### WRITTEN INSTRUCTION
Copy the data precisely, character for character, and leave out every picture.

### DATA EXCERPT
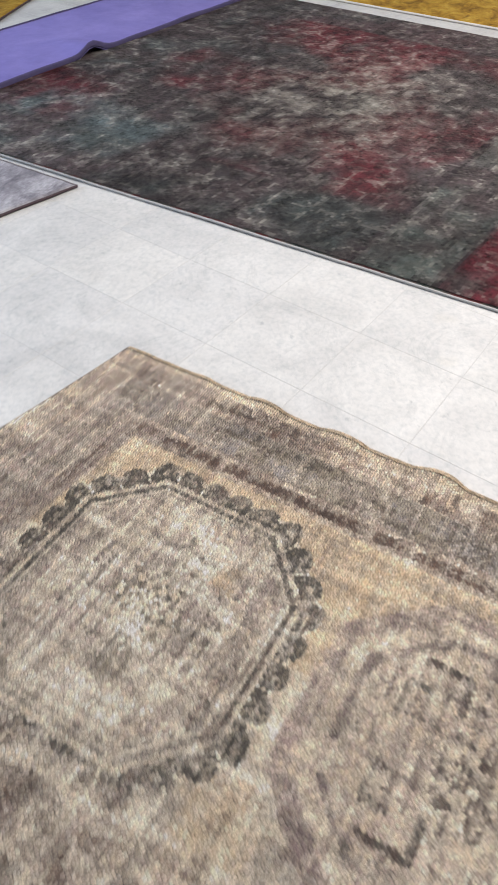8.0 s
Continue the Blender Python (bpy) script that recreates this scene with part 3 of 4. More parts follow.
def rug_lift(x, y):
    """How far the rug rises off the floor: slack ripples along its right edge and soft folds across it."""
    edge = np.clip((x - 0.86) / 0.14, 0, 1) ** 2
    ripple = edge * 0.016 * np.clip(np.sin(2 * np.pi * (y + 0.015 * np.sin(y * 9)) / 0.165 + 0.6), -0.25, 1) * (0.45 + 0.75 * soft_noise(0 * y, y, 0.21, 3)) * np.clip((2.25 - y) / 0.3, 0, 1)
    fold = np.zeros_like(x)
    for x0, y0, x1, y1, wide, high in ((0.17, 0.400, 0.36, 0.366, 0.022, 0.006), (0.17, 1.158, 0.40, 1.098, 0.016, 0.005), (0.24, 0.595, 0.42, 0.625, 0.025, 0.004)):
        k = np.clip(((x - x0) * (x1 - x0) + (y - y0) * (y1 - y0)) / ((x1 - x0) ** 2 + (y1 - y0) ** 2), 0, 1)
        dd = np.hypot(x - x0 - k * (x1 - x0), y - y0 - k * (y1 - y0))
        fold = np.maximum(fold, high * np.exp(-((dd / wide) ** 2)))
    sway = 0.0015 * (soft_noise(x, y, 0.11, 71) - 0.5)
    return np.maximum(ripple + edge * 0.002, 0) + fold + sway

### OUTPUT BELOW
8.0 s
Continue the Blender Python (bpy) script that recreates this scene with part 3 of 4. More parts follow.
def rug_lift(x, y):
    """How far the rug rises off the floor: slack ripples along its right edge and soft folds across it."""
    edge = np.clip((x - 0.86) / 0.14, 0, 1) ** 2
    ripple = edge * 0.016 * np.clip(np.sin(2 * np.pi * (y + 0.015 * np.sin(y * 9)) / 0.165 + 0.6), -0.25, 1) * (0.45 + 0.75 * soft_noise(0 * y, y, 0.21, 3)) * np.clip((2.25 - y) / 0.3, 0, 1)
    fold = np.zeros_like(x)
    for x0, y0, x1, y1, wide, high in ((0.17, 0.400, 0.36, 0.366, 0.022, 0.006), (0.17, 1.158, 0.40, 1.098, 0.016, 0.005), (0.24, 0.595, 0.42, 0.625, 0.025, 0.004)):
        k = np.clip(((x - x0) * (x1 - x0) + (y - y0) * (y1 - y0)) / ((x1 - x0) ** 2 + (y1 - y0) ** 2), 0, 1)
        dd = np.hypot(x - x0 - k * (x1 - x0), y - y0 - k * (y1 - y0))
        fold = np.maximum(fold, high * np.exp(-((dd / wide) ** 2)))
    sway = 0.0015 * (soft_noise(x, y, 0.11, 71) - 0.5)
    return np.maximum(ripple + edge * 0.002, 0) + fold + sway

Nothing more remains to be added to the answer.